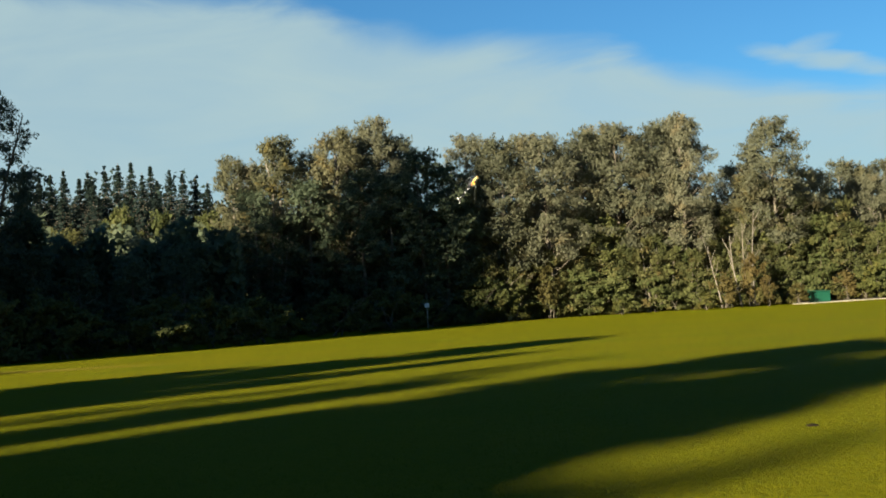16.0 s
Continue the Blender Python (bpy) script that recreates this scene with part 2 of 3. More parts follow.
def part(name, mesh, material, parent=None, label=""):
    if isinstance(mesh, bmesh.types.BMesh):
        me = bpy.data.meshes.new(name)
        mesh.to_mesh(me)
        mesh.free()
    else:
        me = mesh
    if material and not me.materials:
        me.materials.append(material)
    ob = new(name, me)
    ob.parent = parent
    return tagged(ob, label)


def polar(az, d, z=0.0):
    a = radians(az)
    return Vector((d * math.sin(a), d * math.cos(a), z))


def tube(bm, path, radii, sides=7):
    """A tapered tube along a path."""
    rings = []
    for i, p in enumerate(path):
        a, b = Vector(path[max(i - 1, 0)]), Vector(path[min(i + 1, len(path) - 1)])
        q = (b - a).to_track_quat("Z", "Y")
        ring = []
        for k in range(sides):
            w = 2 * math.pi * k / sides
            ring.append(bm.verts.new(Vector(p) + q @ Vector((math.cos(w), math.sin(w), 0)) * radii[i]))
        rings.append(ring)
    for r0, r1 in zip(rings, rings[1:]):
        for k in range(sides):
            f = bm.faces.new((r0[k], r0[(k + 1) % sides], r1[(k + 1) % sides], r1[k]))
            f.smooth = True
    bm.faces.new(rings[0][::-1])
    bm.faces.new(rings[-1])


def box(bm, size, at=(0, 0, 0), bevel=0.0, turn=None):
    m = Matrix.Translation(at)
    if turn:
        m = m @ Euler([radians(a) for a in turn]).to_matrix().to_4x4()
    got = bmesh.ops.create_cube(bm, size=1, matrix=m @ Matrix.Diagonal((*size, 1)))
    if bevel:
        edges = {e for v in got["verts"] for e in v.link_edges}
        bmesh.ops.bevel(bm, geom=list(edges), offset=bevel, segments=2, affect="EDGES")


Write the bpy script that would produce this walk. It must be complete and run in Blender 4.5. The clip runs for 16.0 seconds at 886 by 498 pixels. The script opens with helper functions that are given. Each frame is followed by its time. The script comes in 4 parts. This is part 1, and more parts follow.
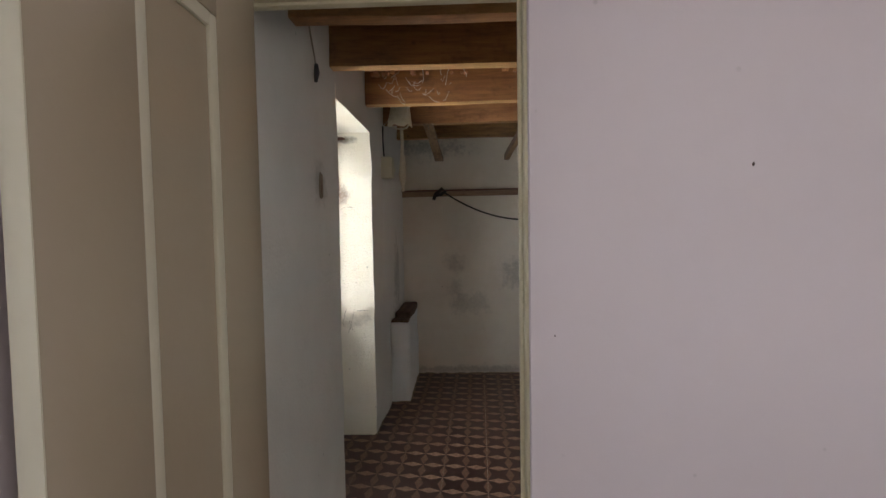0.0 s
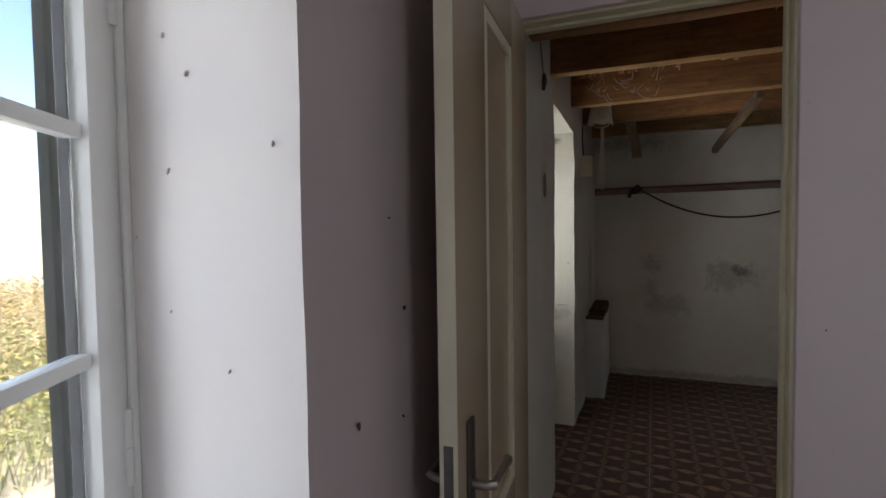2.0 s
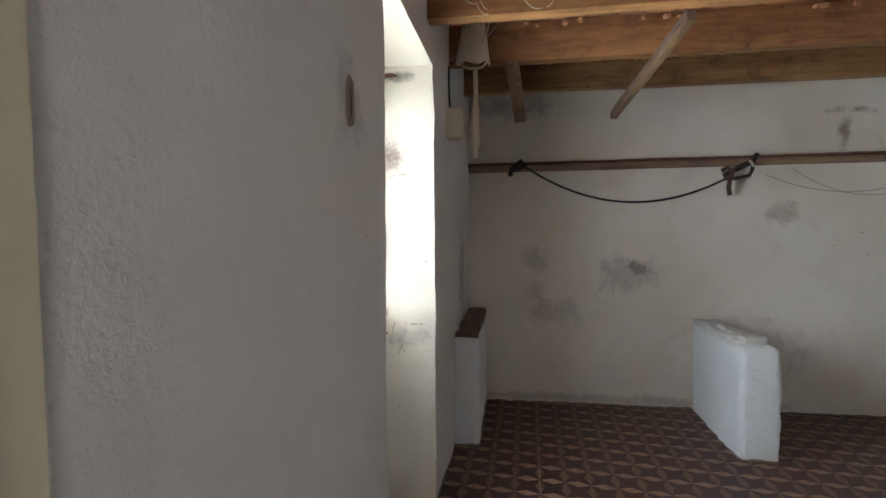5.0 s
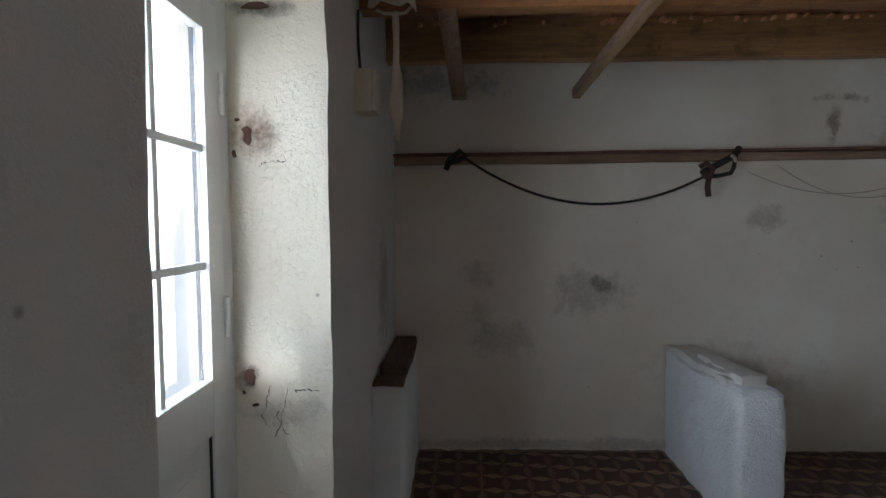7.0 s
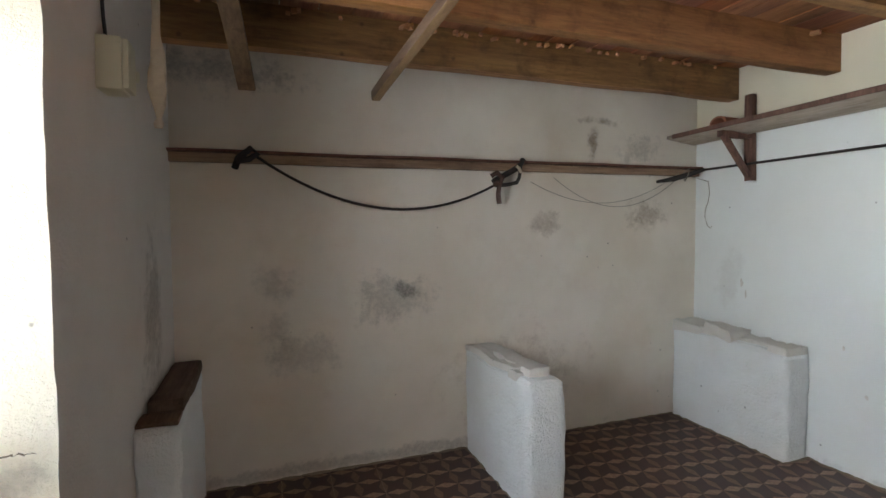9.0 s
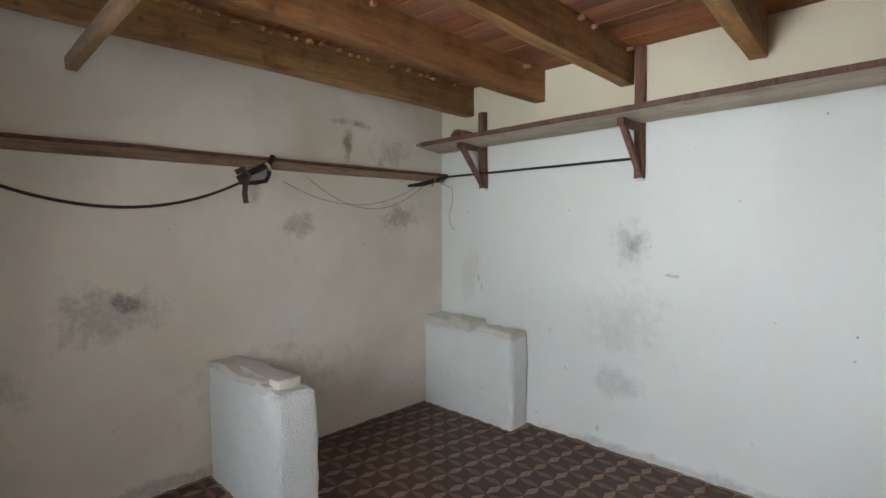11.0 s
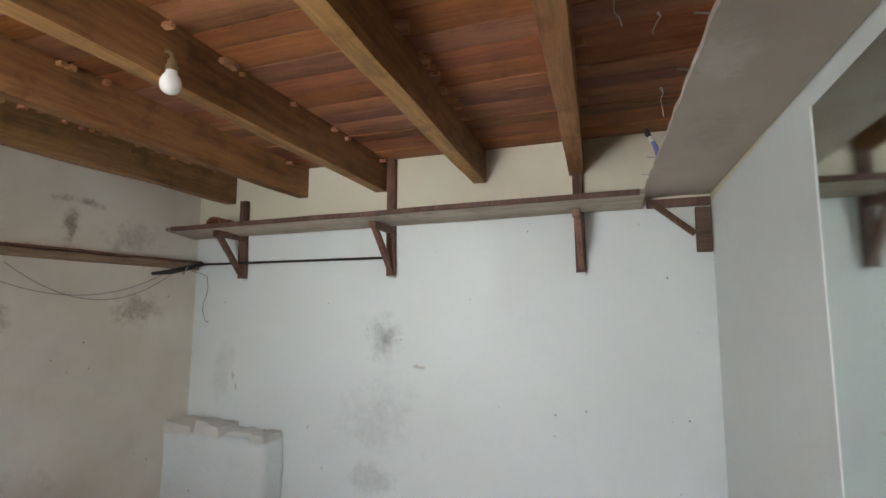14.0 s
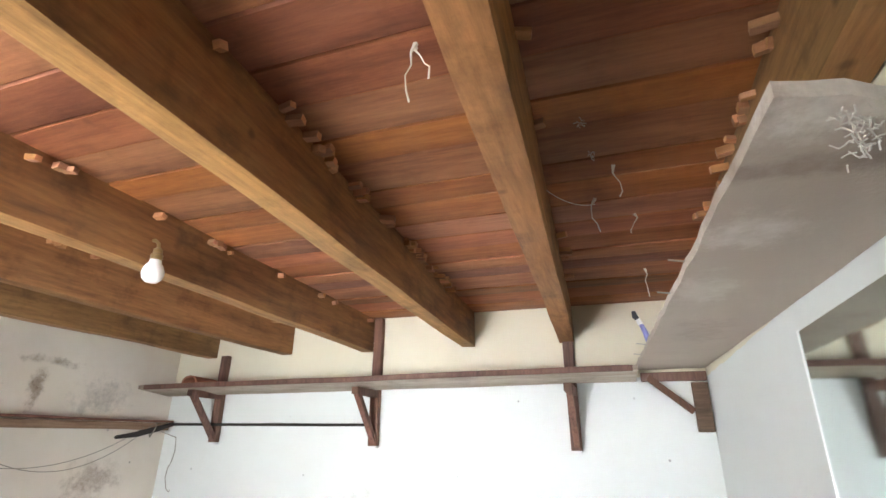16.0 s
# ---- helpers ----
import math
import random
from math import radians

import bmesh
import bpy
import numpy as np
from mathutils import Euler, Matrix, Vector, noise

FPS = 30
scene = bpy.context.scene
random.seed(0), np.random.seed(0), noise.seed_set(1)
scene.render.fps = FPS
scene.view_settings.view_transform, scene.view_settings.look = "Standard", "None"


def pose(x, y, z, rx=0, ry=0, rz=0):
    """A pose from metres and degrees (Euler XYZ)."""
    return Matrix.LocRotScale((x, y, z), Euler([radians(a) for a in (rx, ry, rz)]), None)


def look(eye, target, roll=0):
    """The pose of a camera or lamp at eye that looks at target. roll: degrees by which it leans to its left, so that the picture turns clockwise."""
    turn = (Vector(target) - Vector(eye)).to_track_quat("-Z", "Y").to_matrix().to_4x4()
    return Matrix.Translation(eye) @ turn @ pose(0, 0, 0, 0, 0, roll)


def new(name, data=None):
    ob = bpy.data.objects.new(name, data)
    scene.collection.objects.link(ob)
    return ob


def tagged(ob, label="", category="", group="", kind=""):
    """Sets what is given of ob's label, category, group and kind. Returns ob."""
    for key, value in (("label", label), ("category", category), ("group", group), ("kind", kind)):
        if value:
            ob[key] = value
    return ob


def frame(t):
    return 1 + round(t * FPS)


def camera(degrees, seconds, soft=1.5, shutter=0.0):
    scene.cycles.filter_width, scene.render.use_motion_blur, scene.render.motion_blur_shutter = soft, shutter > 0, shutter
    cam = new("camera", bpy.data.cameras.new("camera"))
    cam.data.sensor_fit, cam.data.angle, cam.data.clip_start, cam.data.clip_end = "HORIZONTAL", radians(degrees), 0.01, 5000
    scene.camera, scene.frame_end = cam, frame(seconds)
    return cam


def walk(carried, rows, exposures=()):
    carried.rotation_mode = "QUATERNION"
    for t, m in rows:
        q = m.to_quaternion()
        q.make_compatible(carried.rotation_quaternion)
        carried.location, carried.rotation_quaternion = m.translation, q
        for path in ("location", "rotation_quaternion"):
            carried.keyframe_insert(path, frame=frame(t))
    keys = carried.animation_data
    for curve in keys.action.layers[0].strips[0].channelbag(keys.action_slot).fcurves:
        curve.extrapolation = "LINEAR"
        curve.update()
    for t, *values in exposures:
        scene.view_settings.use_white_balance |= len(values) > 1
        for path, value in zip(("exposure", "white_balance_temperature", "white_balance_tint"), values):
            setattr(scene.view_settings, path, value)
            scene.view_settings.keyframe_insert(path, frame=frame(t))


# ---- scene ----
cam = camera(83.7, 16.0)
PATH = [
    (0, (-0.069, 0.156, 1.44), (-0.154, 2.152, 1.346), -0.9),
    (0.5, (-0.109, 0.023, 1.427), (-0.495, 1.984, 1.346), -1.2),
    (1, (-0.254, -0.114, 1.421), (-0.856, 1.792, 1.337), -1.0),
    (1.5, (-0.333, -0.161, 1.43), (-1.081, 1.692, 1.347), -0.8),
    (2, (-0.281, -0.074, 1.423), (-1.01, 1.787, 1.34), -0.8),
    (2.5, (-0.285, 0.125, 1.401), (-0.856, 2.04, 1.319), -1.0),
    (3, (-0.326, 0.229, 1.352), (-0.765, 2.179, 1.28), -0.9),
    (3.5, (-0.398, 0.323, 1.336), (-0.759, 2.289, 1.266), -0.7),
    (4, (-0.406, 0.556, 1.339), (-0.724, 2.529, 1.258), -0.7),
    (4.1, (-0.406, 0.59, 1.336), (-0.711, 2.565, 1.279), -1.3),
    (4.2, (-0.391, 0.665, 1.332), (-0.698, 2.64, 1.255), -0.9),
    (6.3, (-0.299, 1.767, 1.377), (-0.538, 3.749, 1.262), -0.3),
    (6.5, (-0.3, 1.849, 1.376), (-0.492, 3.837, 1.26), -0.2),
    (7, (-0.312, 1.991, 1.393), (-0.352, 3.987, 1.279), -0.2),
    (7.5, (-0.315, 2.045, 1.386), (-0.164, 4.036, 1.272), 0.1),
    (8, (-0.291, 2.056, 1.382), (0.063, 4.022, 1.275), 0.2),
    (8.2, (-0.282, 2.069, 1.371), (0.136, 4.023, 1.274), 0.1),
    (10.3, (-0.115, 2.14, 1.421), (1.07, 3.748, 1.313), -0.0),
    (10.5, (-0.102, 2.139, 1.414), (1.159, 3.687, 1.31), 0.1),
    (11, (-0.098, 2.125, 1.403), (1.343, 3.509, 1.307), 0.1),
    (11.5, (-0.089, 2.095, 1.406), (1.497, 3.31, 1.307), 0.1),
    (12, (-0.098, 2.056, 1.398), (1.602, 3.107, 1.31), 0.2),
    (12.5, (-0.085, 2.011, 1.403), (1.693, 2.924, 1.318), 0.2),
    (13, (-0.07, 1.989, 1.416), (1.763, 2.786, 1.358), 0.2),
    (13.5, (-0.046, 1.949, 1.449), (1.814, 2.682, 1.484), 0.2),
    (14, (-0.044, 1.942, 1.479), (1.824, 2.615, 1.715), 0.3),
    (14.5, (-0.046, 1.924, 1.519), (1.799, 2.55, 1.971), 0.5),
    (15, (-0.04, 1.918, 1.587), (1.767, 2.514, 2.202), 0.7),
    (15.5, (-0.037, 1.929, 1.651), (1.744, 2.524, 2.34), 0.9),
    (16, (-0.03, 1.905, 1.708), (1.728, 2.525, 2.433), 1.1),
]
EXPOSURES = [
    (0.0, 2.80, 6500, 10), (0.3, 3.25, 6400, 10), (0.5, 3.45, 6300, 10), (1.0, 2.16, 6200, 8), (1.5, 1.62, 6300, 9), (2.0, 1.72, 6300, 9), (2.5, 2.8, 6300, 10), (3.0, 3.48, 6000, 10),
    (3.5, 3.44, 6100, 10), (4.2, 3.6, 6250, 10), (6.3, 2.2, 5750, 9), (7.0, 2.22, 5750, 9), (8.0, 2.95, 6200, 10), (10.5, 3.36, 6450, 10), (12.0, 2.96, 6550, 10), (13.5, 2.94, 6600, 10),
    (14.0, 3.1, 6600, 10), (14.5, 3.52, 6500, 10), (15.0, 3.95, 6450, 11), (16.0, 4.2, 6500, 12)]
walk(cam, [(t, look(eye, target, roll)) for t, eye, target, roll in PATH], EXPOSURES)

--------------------

**Given task**
In the material above, locate the line containing "curve.update()" and the line containing "scene.view_settings.keyframe_insert(path, frame=frame(t))". Transcribe exactly those two lines and every line between them, and nothing more.

**Exercise result**
        curve.update()
    for t, *values in exposures:
        scene.view_settings.use_white_balance |= len(values) > 1
        for path, value in zip(("exposure", "white_balance_temperature", "white_balance_tint"), values):
            setattr(scene.view_settings, path, value)
            scene.view_settings.keyframe_insert(path, frame=frame(t))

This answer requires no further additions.